The “militants’ statement” is purely a provocation by foreign terrorists who cannot abide that Tajik security forces’ have destroyed other extremists inside Tajikistan, Interior Ministry (MVD) representatives said.
“The statement’s issuance is a sign of weakness,” one MVD official said on condition of anonymity. “I don’t think if such forces were present in Tajikistan that they’d spread such statements. On the contrary, they’d prefer to conceal their presence for a while and wait for the right moment. But such forces don’t exist in Tajikistan now.”
However, former MVD employee Usmon Davlataliyev doesn’t agree.
“We can’t give any guarantees that Tajikistan has no groups capable of threatening our stability, as long as our border with Afghanistan is wide-open,” he warned.

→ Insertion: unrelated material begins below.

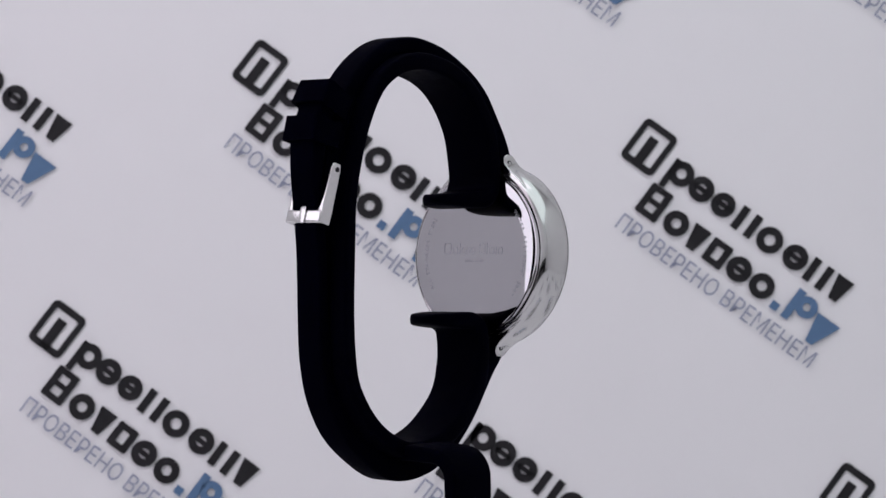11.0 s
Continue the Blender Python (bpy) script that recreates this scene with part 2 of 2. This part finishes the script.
# ---- the print: one device, repeated over the sheet ----
UNIT = 0.169          # print units to millimetres
LEAN = 36.6           # degrees by which the lines run downhill
ORIGIN, ALONG, ACROSS = (-54.9, 44.6), (116.1, -24.0), (-59.2, -78.4)


def ring_shape(rx, rz, w, n=28, gap=None):
    """A round stroke, w wide; gap: the degrees left open."""
    a0, a1 = gap if gap else (0, 360)
    outer, inner = [], []
    for i in range(n):
        a = radians(a0 + (a1 - a0) * i / (n - (1 if gap else 0)))
        outer.append((rx * math.cos(a), rz * math.sin(a)))
        inner.append(((rx - w) * math.cos(a), (rz - w) * math.sin(a)))
    if gap:
        return outline(outer + inner[::-1], 0.3)
    return outline(outer, 0.3, [inner])


def bar_shape(u, v, w, h):
    return outline([(u - w / 2, v - h / 2), (u + w / 2, v - h / 2), (u + w / 2, v + h / 2), (u - w / 2, v + h / 2)], 0.3)


def moved(bm, u, v):
    bmesh.ops.translate(bm, vec=(u, 0, v), verts=bm.verts)
    return bm


def rings(u0, pitch, count, v, s=23):
    """A row of plain heavy rings."""
    return [moved(ring_shape(s, s, 14.0), u0 + pitch * k, v) for k in range(count)]


def barred(u, v, s=23):
    """A heavy ring with a bar across."""
    return rings(u, 1, 1, v, s) + [bar_shape(u, v, 30, 9)]


def frames(u, v, hw=20, hh=23):
    """A plain heavy upright frame."""
    return [moved(outline(section(hw, hh, 4, 4), 0.3, [section(hw - 12.5, hh - 11.5, 2, 4)]), u, v)]


def mark():
    """The square device: a rounded frame with a bar standing in it."""
    return [moved(merge(outline(section(34.5, 43, 11, 4), 0.3, [section(23.5, 30.5, 3, 4)]), bar_shape(-1, -12, 18, 60)), 1, 1)]


def posts(u, v, gap=27, w=14, h=46):
    """Two plain upright bars side by side."""
    return [bar_shape(u - gap / 2, v, w, h), bar_shape(u + gap / 2, v, w, h)]


def plug(u, v):
    """A plain solid wedge, wide side up."""
    return outline([(u - 8, v - 23), (u + 8, v - 23), (u + 17, v + 23), (u - 17, v + 23)], 0.3)


def first_line():
    """Heavy dark shapes of the device's upper line."""
    return (rings(75, 1, 1, -4) + [bar_shape(58, -14, 12, 58)] + barred(119, -5) + barred(166, -5, 22) + posts(217, -5)
            + rings(268, 1, 1, -7, 24) + barred(322, -5) + posts(371, -5) + [plug(416, -5)])


def second_line():
    """Heavy dark shapes of the device's lower line."""
    return (frames(66, -74, 22, 30) + [bar_shape(66, -74, 20, 10)] + rings(119, 1, 1, -81) + [plug(163, -81)] + frames(208, -81)
            + barred(255, -81) + rings(304, 1, 1, -81))


def blue_tail():
    """Heavy blue shapes that end the lower line."""
    wedge = outline([(420, -114), (434, -114), (458, -60), (410, -60)], 0.3)
    return [bar_shape(342, -96, 15, 15), bar_shape(367, -74, 15, 60), moved(ring_shape(20, 20, 13), 389, -65), wedge]


def place_print(i, j):
    """Where a repeat of the device lies on the sheet: across, and up the slope from the lens's height; i, j count the repeats."""
    return ORIGIN[0] + i * ALONG[0] + j * ACROSS[0], ORIGIN[1] + i * ALONG[1] + j * ACROSS[1]


def build_device():
    """The meshes of one repeat, in print units with the origin in the square mark."""
    meshes = []
    size = Matrix.Scale(UNIT, 4)
    slogan = letters("ПРОВЕРЕНО ВРЕМЕНЕМ", 31, Matrix.Identity(4))
    xs = [v.co.x for v in slogan.verts]
    wide, mid = max(xs) - min(xs), (max(xs) + min(xs)) / 2
    for v in slogan.verts:
        v.co.x = (v.co.x - mid) * 417 / wide + 243.5
        v.co.z += -138
    for name, bms, mat in (("square_mark", mark(), INK_BLACK), ("upper_line", first_line(), INK_BLACK),
                           ("lower_line", second_line(), INK_BLACK), ("blue_line", blue_tail(), INK_BLUE), ("slogan", [slogan], INK_GREY)):
        bm = merge(*bms)
        bmesh.ops.transform(bm, matrix=MM @ pose(0, 0, 0, 0, LEAN, 0) @ size, verts=bm.verts)
        me = bpy.data.meshes.new(name)
        bm.to_mesh(me)
        bm.free()
        me.materials.append(mat)
        meshes.append((name, me))
    return meshes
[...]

“The annihilation of Mullo Abdullo is not the end (of terrorist threats) for Tajikistan,” he continued. “The threat exists, and the situation will heat up. The president himself always reminds us of this, since every time he talks, he urges the population to show political vigilance.”
A terrorist threat could emanate from Uzbekistan, where insurgent field commander Makhmud Khudoyberdiyev is based, Davlataliyev continued, saying that Khudoyberdiyev had attacked northern Tajikistan several times.
It’s premature to speak of an end to terrorist threats simply because Abdullo is dead, said Khikmatullo Saifullozoda, spokesman for the Islamic Renaissance Party of Tajikistan.
“Certain foreign circles have an interest in seeing Tajikistan remain an unstable state,” he said. “I cannot foresee which Mujahideen will figure, but the ‘game’ continues. You can always find such Mujahideen here, especially given the socio-political problems we’ve got.”
Mullo Abdullo was no martyr, just a criminal, and no consequences will follow his death, said political scientist Rustam Samiyev.
“This country has practically no militants left, nor can it, since the government controls the entire populated part of the country, more or less,” he said. Not one bandit group is capable of threatening Rakhmon’s government, because foreign governments support the country’s government, Samiyev added.
Abdullo was the last of the insurgent field commanders who emerged from the 1992-1997 civil war, and he is unlikely to have any successors, said Abdugani Mamadazimov, chairman of the Association of Political Scientists of Tajikistan.
“Tajik society isn’t capable of giving birth to such extremist groups,” he said. “If terrorists make their presence known in Tajikistan, they’ll come from outside. They’ll be mercenaries.”